Short problem -> Retype the whole listing verbatim and keep the pictures out of it.

::::

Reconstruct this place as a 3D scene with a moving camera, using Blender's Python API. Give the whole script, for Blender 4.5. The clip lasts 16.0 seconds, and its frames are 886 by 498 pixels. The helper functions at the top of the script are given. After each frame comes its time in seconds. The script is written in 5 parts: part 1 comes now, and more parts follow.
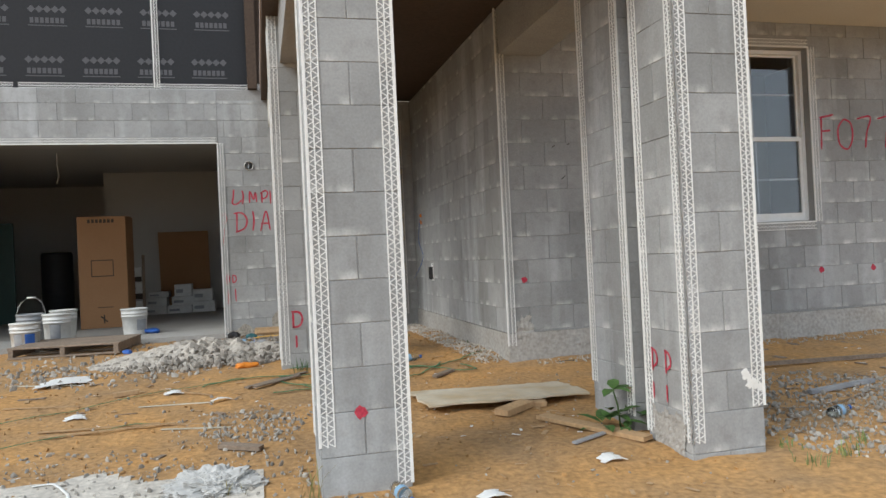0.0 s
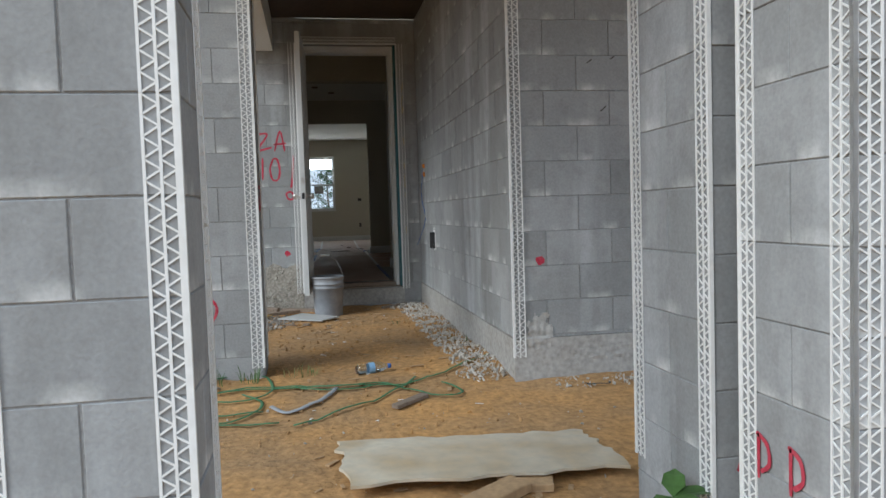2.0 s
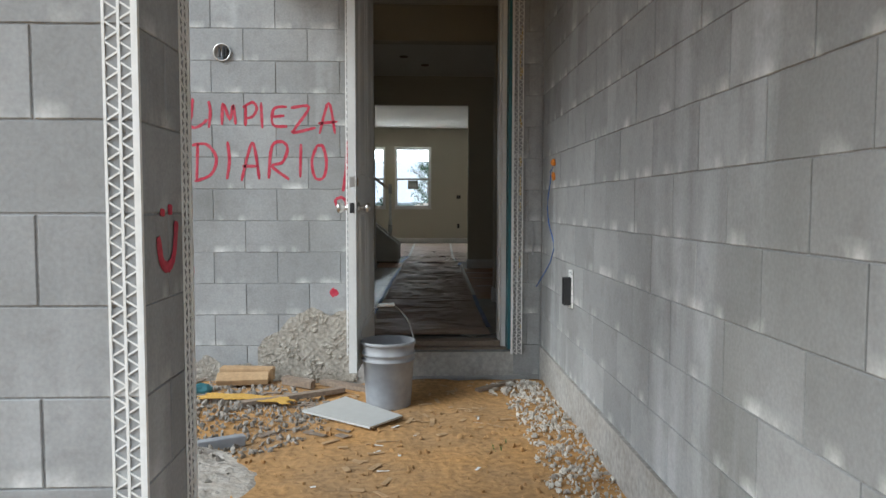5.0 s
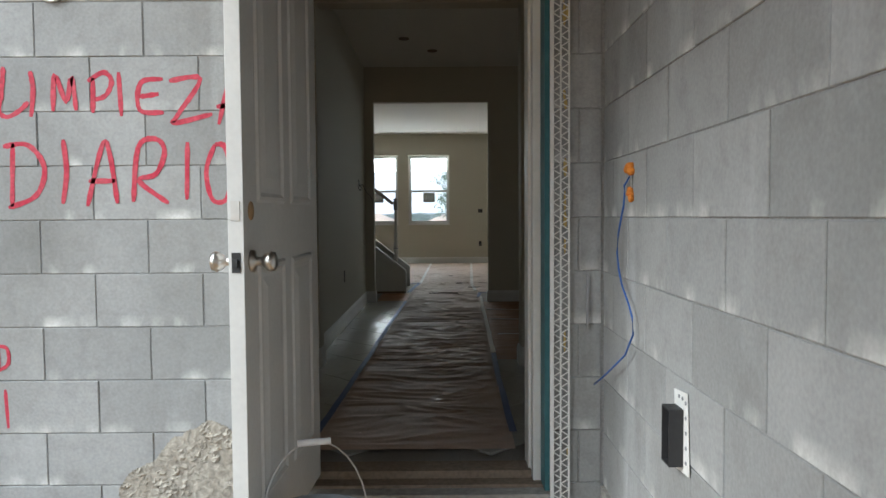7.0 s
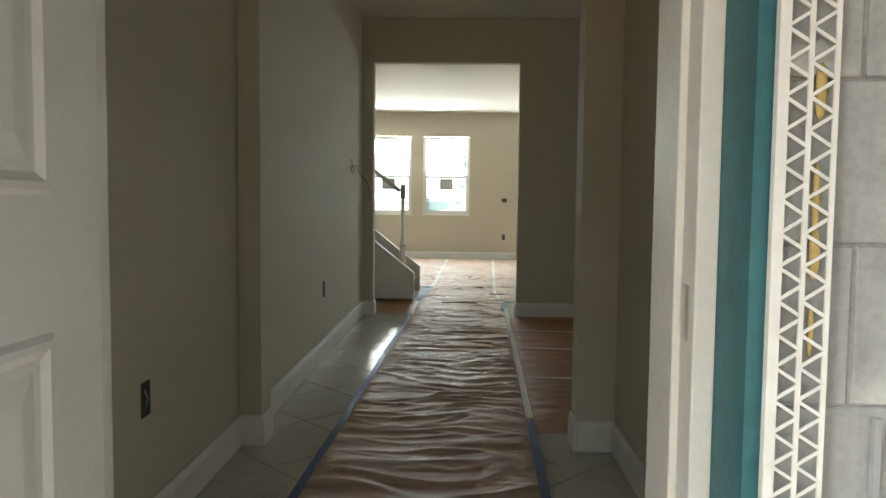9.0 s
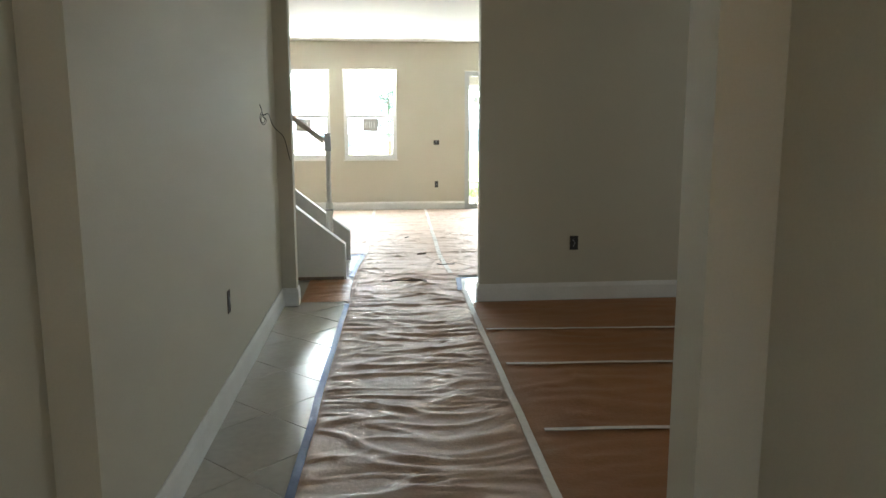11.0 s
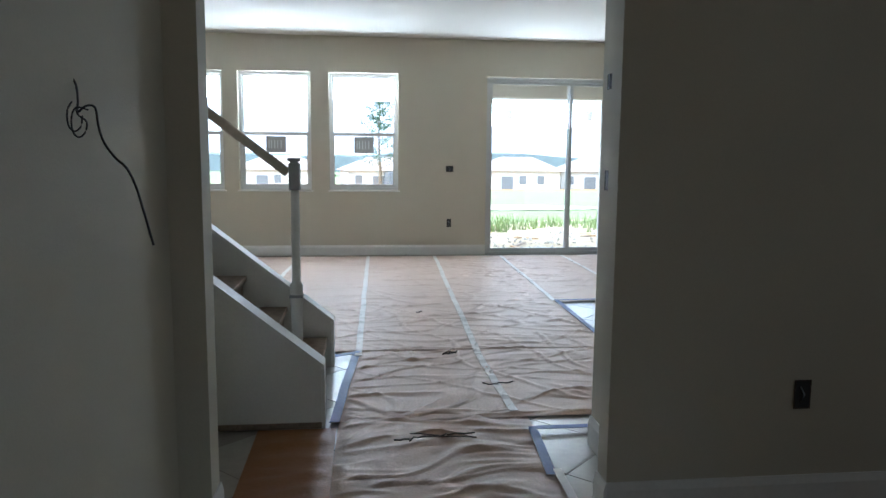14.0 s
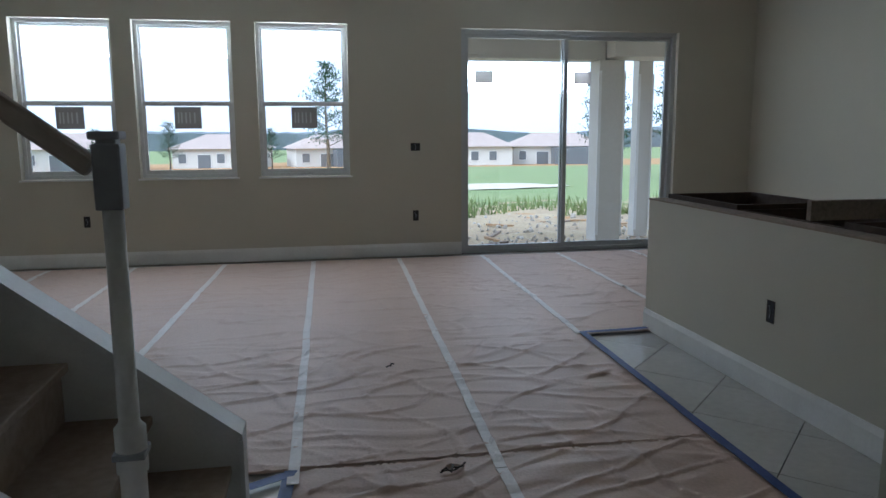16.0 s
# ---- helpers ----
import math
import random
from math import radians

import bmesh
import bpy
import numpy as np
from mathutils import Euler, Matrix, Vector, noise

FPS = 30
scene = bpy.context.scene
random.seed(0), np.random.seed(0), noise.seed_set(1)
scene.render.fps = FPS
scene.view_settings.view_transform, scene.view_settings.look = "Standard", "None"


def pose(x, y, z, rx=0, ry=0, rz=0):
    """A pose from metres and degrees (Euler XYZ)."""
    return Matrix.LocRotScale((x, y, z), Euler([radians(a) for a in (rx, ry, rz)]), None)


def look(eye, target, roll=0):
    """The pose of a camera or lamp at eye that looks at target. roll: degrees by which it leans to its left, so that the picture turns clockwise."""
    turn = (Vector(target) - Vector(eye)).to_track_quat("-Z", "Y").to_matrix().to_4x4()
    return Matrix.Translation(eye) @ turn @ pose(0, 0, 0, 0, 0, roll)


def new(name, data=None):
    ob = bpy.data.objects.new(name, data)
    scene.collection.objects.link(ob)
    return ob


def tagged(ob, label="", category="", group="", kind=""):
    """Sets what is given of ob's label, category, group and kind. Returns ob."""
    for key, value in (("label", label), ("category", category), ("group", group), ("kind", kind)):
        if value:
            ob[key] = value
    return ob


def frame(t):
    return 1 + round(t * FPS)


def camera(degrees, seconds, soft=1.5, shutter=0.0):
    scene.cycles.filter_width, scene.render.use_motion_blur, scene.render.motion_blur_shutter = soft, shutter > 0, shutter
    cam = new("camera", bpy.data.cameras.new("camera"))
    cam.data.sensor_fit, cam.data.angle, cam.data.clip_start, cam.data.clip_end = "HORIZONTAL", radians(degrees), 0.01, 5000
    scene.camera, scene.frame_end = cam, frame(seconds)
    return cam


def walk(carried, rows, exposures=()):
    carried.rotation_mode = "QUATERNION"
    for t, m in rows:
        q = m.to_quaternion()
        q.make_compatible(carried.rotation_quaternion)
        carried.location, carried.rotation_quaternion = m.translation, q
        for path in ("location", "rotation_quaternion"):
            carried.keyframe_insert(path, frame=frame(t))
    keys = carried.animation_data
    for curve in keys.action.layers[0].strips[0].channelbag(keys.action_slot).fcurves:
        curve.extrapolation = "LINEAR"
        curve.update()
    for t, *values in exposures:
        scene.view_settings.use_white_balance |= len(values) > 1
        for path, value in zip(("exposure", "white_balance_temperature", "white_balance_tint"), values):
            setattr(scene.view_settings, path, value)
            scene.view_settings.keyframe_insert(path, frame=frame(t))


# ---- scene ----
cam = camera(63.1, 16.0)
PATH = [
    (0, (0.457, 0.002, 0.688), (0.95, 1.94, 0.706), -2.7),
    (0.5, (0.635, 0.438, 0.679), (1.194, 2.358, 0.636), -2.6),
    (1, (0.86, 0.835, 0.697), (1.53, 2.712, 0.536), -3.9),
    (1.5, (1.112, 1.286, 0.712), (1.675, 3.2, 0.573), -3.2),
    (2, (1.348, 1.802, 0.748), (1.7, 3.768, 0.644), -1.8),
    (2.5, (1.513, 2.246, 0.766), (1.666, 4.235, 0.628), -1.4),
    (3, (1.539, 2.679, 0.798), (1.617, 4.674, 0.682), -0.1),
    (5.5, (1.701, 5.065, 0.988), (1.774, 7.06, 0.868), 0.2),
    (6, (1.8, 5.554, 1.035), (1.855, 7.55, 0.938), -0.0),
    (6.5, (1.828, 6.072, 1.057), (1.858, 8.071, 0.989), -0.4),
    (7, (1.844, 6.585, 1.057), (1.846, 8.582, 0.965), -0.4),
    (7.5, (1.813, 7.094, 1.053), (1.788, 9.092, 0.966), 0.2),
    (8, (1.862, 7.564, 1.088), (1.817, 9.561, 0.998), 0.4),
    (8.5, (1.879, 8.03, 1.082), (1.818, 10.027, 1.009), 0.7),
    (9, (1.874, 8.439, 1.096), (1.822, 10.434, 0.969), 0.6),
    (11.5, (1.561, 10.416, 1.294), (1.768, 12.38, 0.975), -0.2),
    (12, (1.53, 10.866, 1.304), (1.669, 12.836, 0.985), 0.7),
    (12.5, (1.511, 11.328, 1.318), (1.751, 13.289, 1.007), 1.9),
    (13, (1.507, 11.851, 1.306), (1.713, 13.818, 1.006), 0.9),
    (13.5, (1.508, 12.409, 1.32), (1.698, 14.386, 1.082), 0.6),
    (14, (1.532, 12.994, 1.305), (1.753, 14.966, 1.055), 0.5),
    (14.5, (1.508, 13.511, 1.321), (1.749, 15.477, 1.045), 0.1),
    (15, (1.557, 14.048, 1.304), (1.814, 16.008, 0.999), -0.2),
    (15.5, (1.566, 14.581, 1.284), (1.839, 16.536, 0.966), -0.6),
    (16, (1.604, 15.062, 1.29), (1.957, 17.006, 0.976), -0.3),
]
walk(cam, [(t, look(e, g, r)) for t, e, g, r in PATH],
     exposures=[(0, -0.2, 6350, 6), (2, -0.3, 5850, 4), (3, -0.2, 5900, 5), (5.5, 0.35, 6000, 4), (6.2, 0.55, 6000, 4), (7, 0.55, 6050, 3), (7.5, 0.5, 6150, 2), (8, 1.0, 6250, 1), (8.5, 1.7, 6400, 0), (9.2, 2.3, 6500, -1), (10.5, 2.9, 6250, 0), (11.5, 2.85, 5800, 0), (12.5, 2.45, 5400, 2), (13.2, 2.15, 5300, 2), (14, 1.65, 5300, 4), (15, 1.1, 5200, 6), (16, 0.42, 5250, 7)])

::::

Task response ->
Reconstruct this place as a 3D scene with a moving camera, using Blender's Python API. Give the whole script, for Blender 4.5. The clip lasts 16.0 seconds, and its frames are 886 by 498 pixels. The helper functions at the top of the script are given. After each frame comes its time in seconds. The script is written in 5 parts: part 1 comes now, and more parts follow.
0.0 s
2.0 s
5.0 s
7.0 s
9.0 s
11.0 s
14.0 s
16.0 s
# ---- helpers ----
import math
import random
from math import radians

import bmesh
import bpy
import numpy as np
from mathutils import Euler, Matrix, Vector, noise

FPS = 30
scene = bpy.context.scene
random.seed(0), np.random.seed(0), noise.seed_set(1)
scene.render.fps = FPS
scene.view_settings.view_transform, scene.view_settings.look = "Standard", "None"


def pose(x, y, z, rx=0, ry=0, rz=0):
    """A pose from metres and degrees (Euler XYZ)."""
    return Matrix.LocRotScale((x, y, z), Euler([radians(a) for a in (rx, ry, rz)]), None)


def look(eye, target, roll=0):
    """The pose of a camera or lamp at eye that looks at target. roll: degrees by which it leans to its left, so that the picture turns clockwise."""
    turn = (Vector(target) - Vector(eye)).to_track_quat("-Z", "Y").to_matrix().to_4x4()
    return Matrix.Translation(eye) @ turn @ pose(0, 0, 0, 0, 0, roll)


def new(name, data=None):
    ob = bpy.data.objects.new(name, data)
    scene.collection.objects.link(ob)
    return ob


def tagged(ob, label="", category="", group="", kind=""):
    """Sets what is given of ob's label, category, group and kind. Returns ob."""
    for key, value in (("label", label), ("category", category), ("group", group), ("kind", kind)):
        if value:
            ob[key] = value
    return ob


def frame(t):
    return 1 + round(t * FPS)


def camera(degrees, seconds, soft=1.5, shutter=0.0):
    scene.cycles.filter_width, scene.render.use_motion_blur, scene.render.motion_blur_shutter = soft, shutter > 0, shutter
    cam = new("camera", bpy.data.cameras.new("camera"))
    cam.data.sensor_fit, cam.data.angle, cam.data.clip_start, cam.data.clip_end = "HORIZONTAL", radians(degrees), 0.01, 5000
    scene.camera, scene.frame_end = cam, frame(seconds)
    return cam


def walk(carried, rows, exposures=()):
    carried.rotation_mode = "QUATERNION"
    for t, m in rows:
        q = m.to_quaternion()
        q.make_compatible(carried.rotation_quaternion)
        carried.location, carried.rotation_quaternion = m.translation, q
        for path in ("location", "rotation_quaternion"):
            carried.keyframe_insert(path, frame=frame(t))
    keys = carried.animation_data
    for curve in keys.action.layers[0].strips[0].channelbag(keys.action_slot).fcurves:
        curve.extrapolation = "LINEAR"
        curve.update()
    for t, *values in exposures:
        scene.view_settings.use_white_balance |= len(values) > 1
        for path, value in zip(("exposure", "white_balance_temperature", "white_balance_tint"), values):
            setattr(scene.view_settings, path, value)
            scene.view_settings.keyframe_insert(path, frame=frame(t))


# ---- scene ----
cam = camera(63.1, 16.0)
PATH = [
    (0, (0.457, 0.002, 0.688), (0.95, 1.94, 0.706), -2.7),
    (0.5, (0.635, 0.438, 0.679), (1.194, 2.358, 0.636), -2.6),
    (1, (0.86, 0.835, 0.697), (1.53, 2.712, 0.536), -3.9),
    (1.5, (1.112, 1.286, 0.712), (1.675, 3.2, 0.573), -3.2),
    (2, (1.348, 1.802, 0.748), (1.7, 3.768, 0.644), -1.8),
    (2.5, (1.513, 2.246, 0.766), (1.666, 4.235, 0.628), -1.4),
    (3, (1.539, 2.679, 0.798), (1.617, 4.674, 0.682), -0.1),
    (5.5, (1.701, 5.065, 0.988), (1.774, 7.06, 0.868), 0.2),
    (6, (1.8, 5.554, 1.035), (1.855, 7.55, 0.938), -0.0),
    (6.5, (1.828, 6.072, 1.057), (1.858, 8.071, 0.989), -0.4),
    (7, (1.844, 6.585, 1.057), (1.846, 8.582, 0.965), -0.4),
    (7.5, (1.813, 7.094, 1.053), (1.788, 9.092, 0.966), 0.2),
    (8, (1.862, 7.564, 1.088), (1.817, 9.561, 0.998), 0.4),
    (8.5, (1.879, 8.03, 1.082), (1.818, 10.027, 1.009), 0.7),
    (9, (1.874, 8.439, 1.096), (1.822, 10.434, 0.969), 0.6),
    (11.5, (1.561, 10.416, 1.294), (1.768, 12.38, 0.975), -0.2),
    (12, (1.53, 10.866, 1.304), (1.669, 12.836, 0.985), 0.7),
    (12.5, (1.511, 11.328, 1.318), (1.751, 13.289, 1.007), 1.9),
    (13, (1.507, 11.851, 1.306), (1.713, 13.818, 1.006), 0.9),
    (13.5, (1.508, 12.409, 1.32), (1.698, 14.386, 1.082), 0.6),
    (14, (1.532, 12.994, 1.305), (1.753, 14.966, 1.055), 0.5),
    (14.5, (1.508, 13.511, 1.321), (1.749, 15.477, 1.045), 0.1),
    (15, (1.557, 14.048, 1.304), (1.814, 16.008, 0.999), -0.2),
    (15.5, (1.566, 14.581, 1.284), (1.839, 16.536, 0.966), -0.6),
    (16, (1.604, 15.062, 1.29), (1.957, 17.006, 0.976), -0.3),
]
walk(cam, [(t, look(e, g, r)) for t, e, g, r in PATH],
     exposures=[(0, -0.2, 6350, 6), (2, -0.3, 5850, 4), (3, -0.2, 5900, 5), (5.5, 0.35, 6000, 4), (6.2, 0.55, 6000, 4), (7, 0.55, 6050, 3), (7.5, 0.5, 6150, 2), (8, 1.0, 6250, 1), (8.5, 1.7, 6400, 0), (9.2, 2.3, 6500, -1), (10.5, 2.9, 6250, 0), (11.5, 2.85, 5800, 0), (12.5, 2.45, 5400, 2), (13.2, 2.15, 5300, 2), (14, 1.65, 5300, 4), (15, 1.1, 5200, 6), (16, 0.42, 5250, 7)])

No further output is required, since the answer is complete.